A single shot from a Chinese AK-47 pierces her skull. She dies
instantly as her car crashes into a gas station pump and explodes. It's all
caught on tape.
The soldier who killed her is relieved. He's been in Texas for two
weeks and still hasn't had an "insurgent K.I.A." ("killed in action").
His comrades had been starting to give him a hard time. "Nice shot,
Yao," one of his fellow soldiers says. "It's about time. Way to waste a
Starch Face."
The scene shifts to Beijing, where the wife of the Chinese head of
state is being interviewed by a reporter. The First Lady of China denies
that her nation's occupation of the Southwestern United States –
conducted with a coalition of forces that includes tens of thousands of
Mexican soldiers determined to avenge the seizure of Mexican lands by the
U.S. during the late 1840s (after the Mexican-American War) – is motivated
by an imperial Chinese desire to control North American oil. She says
the occupation is going much better than the Chinese people know. "The
media," she says, is making things look worse than they really are.
Then I see Michael Dutton Douglas. He's making an improvised explosive
device of some sort. The slaughter of Laura Welch (who he had recently
dated) has turned him into a national independence fighter. The bumper
sticker on his car reads "Don't Mess with Texas."
A missile from a Chinese drone blows him up. An entire apartment building goes up in
flames, killing 24 innocent civilians. That makes for 1.5 million American
dead since the occupation began…on November 6, 2023.
The Americans' deaths and identities are unmentioned in China's leading
newspaper of record's daily "Names of the Dead" feature. The only
victims recorded in that section are the sturdy peasant sons and daughters
who have given their lives in China's inherently noble struggle to
defeat the "terrorist" enemies of "civilization" in (just coincidentally)
oil-rich Texas.
Then I'm sitting in an out of the way Beijing coffee shop listening to
Hendrix and talking to somebody who calls herself an anarchist.
We both agree that nobody seems to care about all those faceless,
nameless American victims of Chinese foreign policy.
I know these dreams are whacked out. George W. Bush would never be
caught, well, dead doing anything actually dangerous in Iraq.
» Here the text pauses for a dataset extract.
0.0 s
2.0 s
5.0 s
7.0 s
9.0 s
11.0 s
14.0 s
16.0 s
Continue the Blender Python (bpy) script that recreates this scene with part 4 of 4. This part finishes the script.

He and the
rest of the imperial "elite" believe that they are too privileged and
precious to actually put their bodies on the line for the criminal
policies they advance. It's the job of poorer and darker Americans to die
for their high-state lies. I don't think Bush going to start
drinking or coking-up again.
The notion of China having the capacity to invade and occupy part of
the U.S. is just as preposterous. And of course Texas tapped out most of
its oil along time ago. I don't know if Michael Dutton Douglas had
small munitions potential. I don't think they allow Hendrix to played in
China. And I don't believe in Hell (or Heaven).
But dreams aren't about rational thought. And these ones must come
from somewhere. I wonder where.
* Ok, this went out as a ZNet Sustainer Commentary on New Year's Eve. It's the one I started to put and then took down when I realized it was going up as a Sustainer piece. I don't usually post such pieces on the blog but thought I'd make an exception for this. It's a few days later. It got a big response and has been around the Web a bit.
No, I did not actually have these "dreams," of course. I can't honestly call the first one a "nightmare."
This piece is just a simple exercise in world-systemic moral inversion meant to encourage American readers to think outside the imperial box and develop a sharper and more empathetic sense of what United States actions look like to targeted global others.